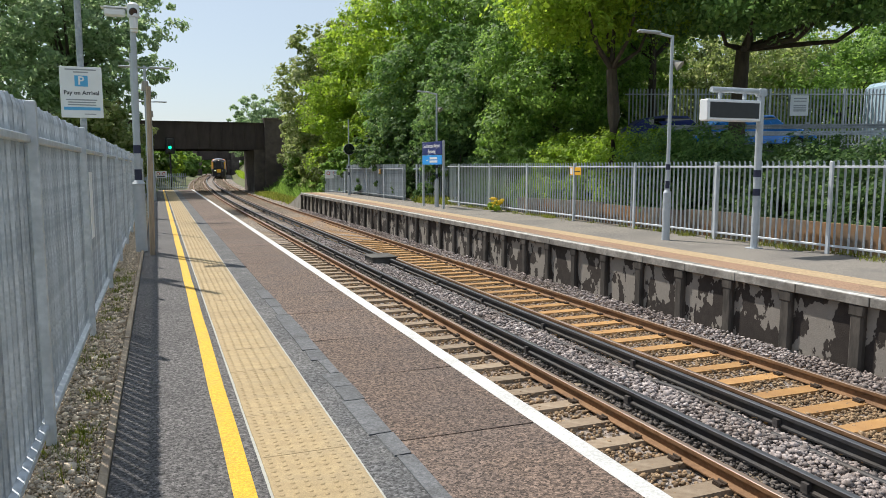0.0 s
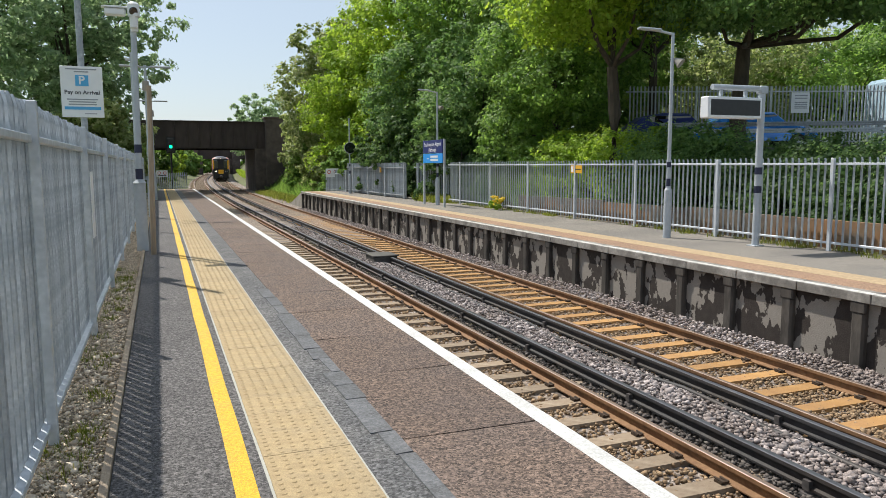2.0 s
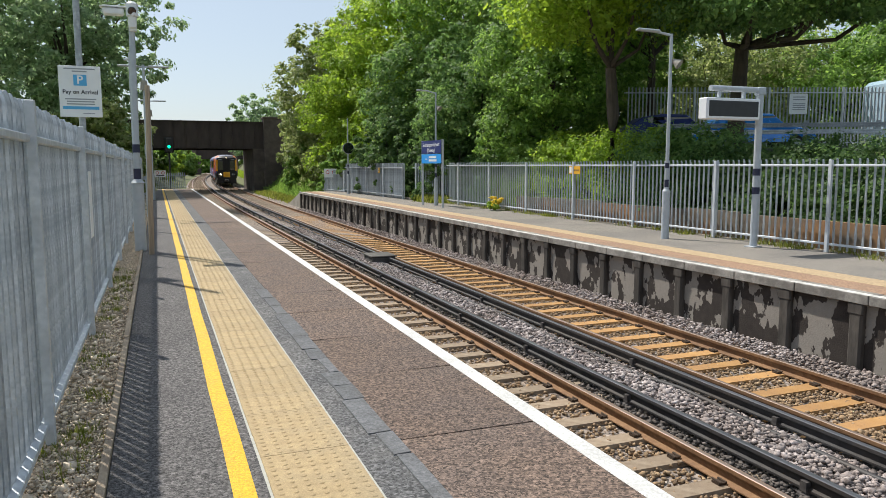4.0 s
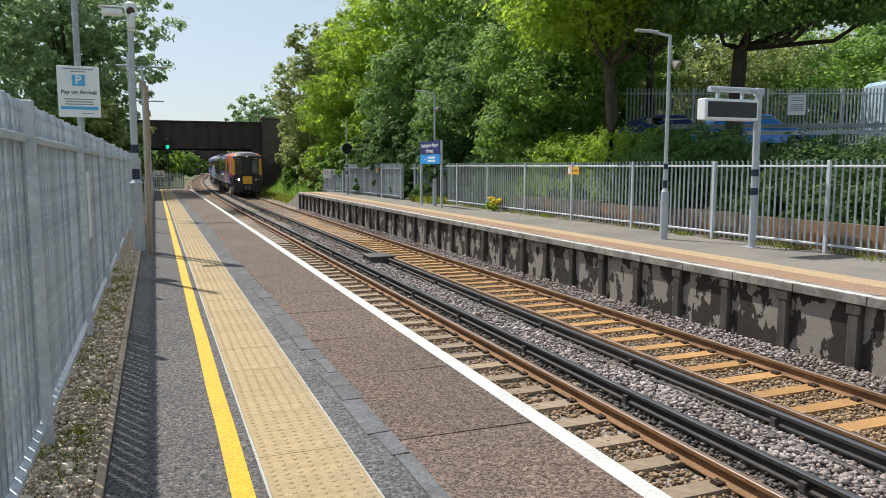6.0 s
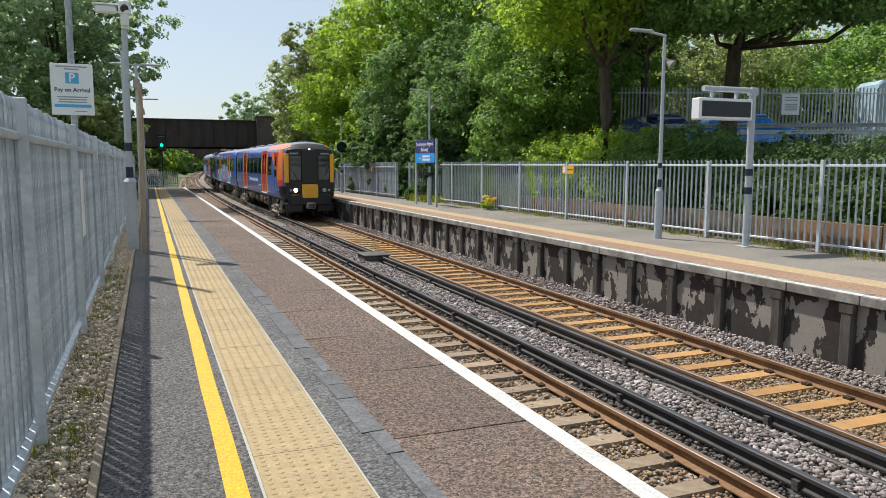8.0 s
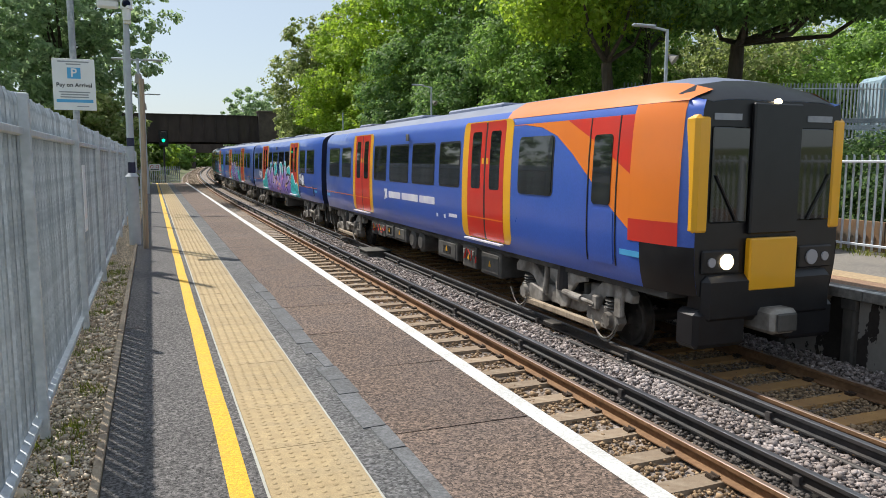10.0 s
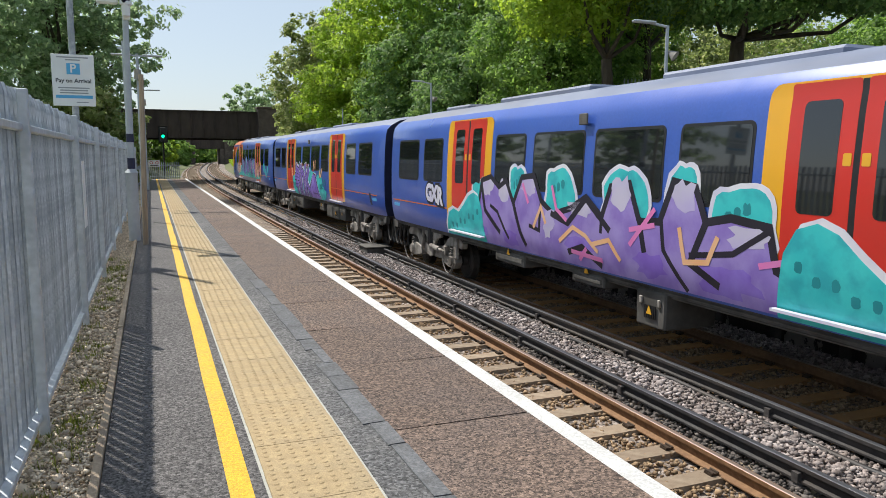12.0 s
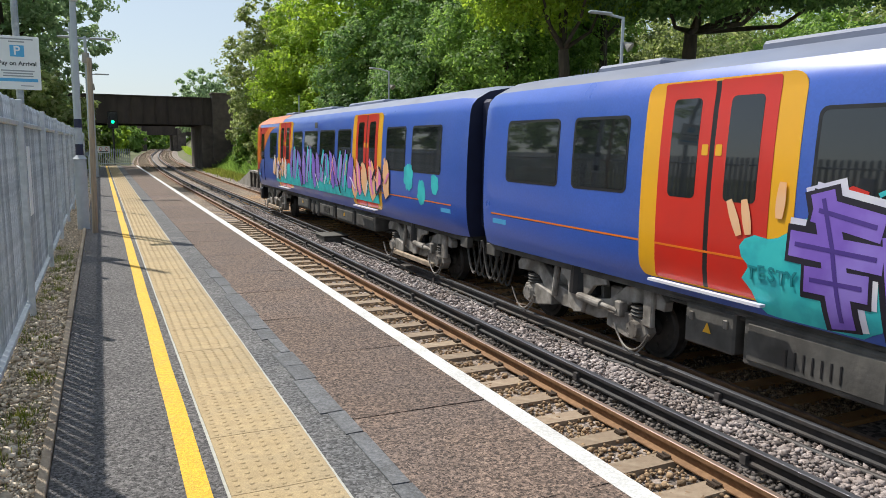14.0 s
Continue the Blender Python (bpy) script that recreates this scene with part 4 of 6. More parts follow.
# ================= car park on the bank =================
cp_ground = boxm(17.8, 60, 4, 40, 2.0, 2.3)
tagged(part("car_park", cp_ground, M["far_field"]), "asphalt car park on top of the bank", "car park", kind="structure")
gr = empty("guard_rail")
tagged(gr, "galvanised crash barrier along the car park edge", "guard rail")
gr.matrix_world = Matrix.Translation((26.7, 16.9, 0)) @ Matrix.Rotation(radians(59.2), 4, "Z")
for z in (2.96, 3.2):
    bm = bmesh.new()
    for e in (-1, 1):
        box(bm, 0, 0.045, 0, 10.9, z + e * 0.045 - 0.035, z + e * 0.045 + 0.035, 0.012)
    box(bm, 0.02, 0.05, 0, 10.9, z - 0.03, z + 0.03)
    part("rail", bm, M["galv"], gr, "ribbed steel barrier beam")
for i in range(5):
    part("post", boxm(0.06, 0.17, 0.9 + i * 2.4, 1.02 + i * 2.4, 1.6, 3.36), M["galv"], gr)


def parked_car(at, turn, paint, label, van=False):
    c = empty("parked_car", at, turn)
    tagged(c, label, "van" if van else "car", "vehicles in the car park")
    prof = [(-2.1, 0.35), (-2.15, 0.75), (-1.9, 0.95), (-1.3, 1.35), (-0.5, 1.48), (0.5, 1.45), (1.0, 1.0), (1.9, 0.85), (2.1, 0.6), (2.05, 0.35)]
    if van:
        prof = [(-2.5, 0.4), (-2.55, 1.0), (-2.5, 2.4), (-2.3, 2.55), (1.2, 2.55), (1.5, 2.4), (1.95, 1.3), (2.5, 1.1), (2.6, 0.7), (2.55, 0.4)]
    bm = bmesh.new()
    rows = []
    for x, k in ((-0.86, 0.96), (-0.8, 1.0), (0.8, 1.0), (0.86, 0.96)):
        rows.append([bm.verts.new((x * (0.86 if z > 1.1 and not van else 1), y, 0.35 + (z - 0.35) * k)) for y, z in prof])
    n = len(prof)
    for a, b in zip(rows, rows[1:]):
        for i in range(n):
            bm.faces.new((a[i], a[(i + 1) % n], b[(i + 1) % n], b[i]))
    bm.faces.new(rows[0][::-1])
    bm.faces.new(rows[-1])
    part("body", bm, paint, c)
    z0, z1 = (1.35, 2.1) if van else (1.0, 1.36)
    for s in (-1, 1):
        part("side_window", boxm(*sorted((s * 0.74, s * (0.875 if van else 0.77))), *((0.4, 1.3) if van else (-1.1, 0.6)), z0, z1, 0.02), M["dark_glass"], c)
        for y in (-1.3, 1.35):
            w = part("wheel", tubem((s * 0.68, y, 0.31), (s * 0.88, y, 0.31), 0.31, n=20), M["tyre"], c)
            part("hub", tubem((s * 0.88, y, 0.31), (s * 0.89, y, 0.31), 0.2, n=14), M["galv"], w)
    return c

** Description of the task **
All of the data needs repeating exactly, but the pictures do not.

** Task answer **
0.0 s
2.0 s
4.0 s
6.0 s
8.0 s
10.0 s
12.0 s
14.0 s
Continue the Blender Python (bpy) script that recreates this scene with part 4 of 6. More parts follow.
# ================= car park on the bank =================
cp_ground = boxm(17.8, 60, 4, 40, 2.0, 2.3)
tagged(part("car_park", cp_ground, M["far_field"]), "asphalt car park on top of the bank", "car park", kind="structure")
gr = empty("guard_rail")
tagged(gr, "galvanised crash barrier along the car park edge", "guard rail")
gr.matrix_world = Matrix.Translation((26.7, 16.9, 0)) @ Matrix.Rotation(radians(59.2), 4, "Z")
for z in (2.96, 3.2):
    bm = bmesh.new()
    for e in (-1, 1):
        box(bm, 0, 0.045, 0, 10.9, z + e * 0.045 - 0.035, z + e * 0.045 + 0.035, 0.012)
    box(bm, 0.02, 0.05, 0, 10.9, z - 0.03, z + 0.03)
    part("rail", bm, M["galv"], gr, "ribbed steel barrier beam")
for i in range(5):
    part("post", boxm(0.06, 0.17, 0.9 + i * 2.4, 1.02 + i * 2.4, 1.6, 3.36), M["galv"], gr)


def parked_car(at, turn, paint, label, van=False):
    c = empty("parked_car", at, turn)
    tagged(c, label, "van" if van else "car", "vehicles in the car park")
    prof = [(-2.1, 0.35), (-2.15, 0.75), (-1.9, 0.95), (-1.3, 1.35), (-0.5, 1.48), (0.5, 1.45), (1.0, 1.0), (1.9, 0.85), (2.1, 0.6), (2.05, 0.35)]
    if van:
        prof = [(-2.5, 0.4), (-2.55, 1.0), (-2.5, 2.4), (-2.3, 2.55), (1.2, 2.55), (1.5, 2.4), (1.95, 1.3), (2.5, 1.1), (2.6, 0.7), (2.55, 0.4)]
    bm = bmesh.new()
    rows = []
    for x, k in ((-0.86, 0.96), (-0.8, 1.0), (0.8, 1.0), (0.86, 0.96)):
        rows.append([bm.verts.new((x * (0.86 if z > 1.1 and not van else 1), y, 0.35 + (z - 0.35) * k)) for y, z in prof])
    n = len(prof)
    for a, b in zip(rows, rows[1:]):
        for i in range(n):
            bm.faces.new((a[i], a[(i + 1) % n], b[(i + 1) % n], b[i]))
    bm.faces.new(rows[0][::-1])
    bm.faces.new(rows[-1])
    part("body", bm, paint, c)
    z0, z1 = (1.35, 2.1) if van else (1.0, 1.36)
    for s in (-1, 1):
        part("side_window", boxm(*sorted((s * 0.74, s * (0.875 if van else 0.77))), *((0.4, 1.3) if van else (-1.1, 0.6)), z0, z1, 0.02), M["dark_glass"], c)
        for y in (-1.3, 1.35):
            w = part("wheel", tubem((s * 0.68, y, 0.31), (s * 0.88, y, 0.31), 0.31, n=20), M["tyre"], c)
            part("hub", tubem((s * 0.88, y, 0.31), (s * 0.89, y, 0.31), 0.2, n=14), M["galv"], w)
    return c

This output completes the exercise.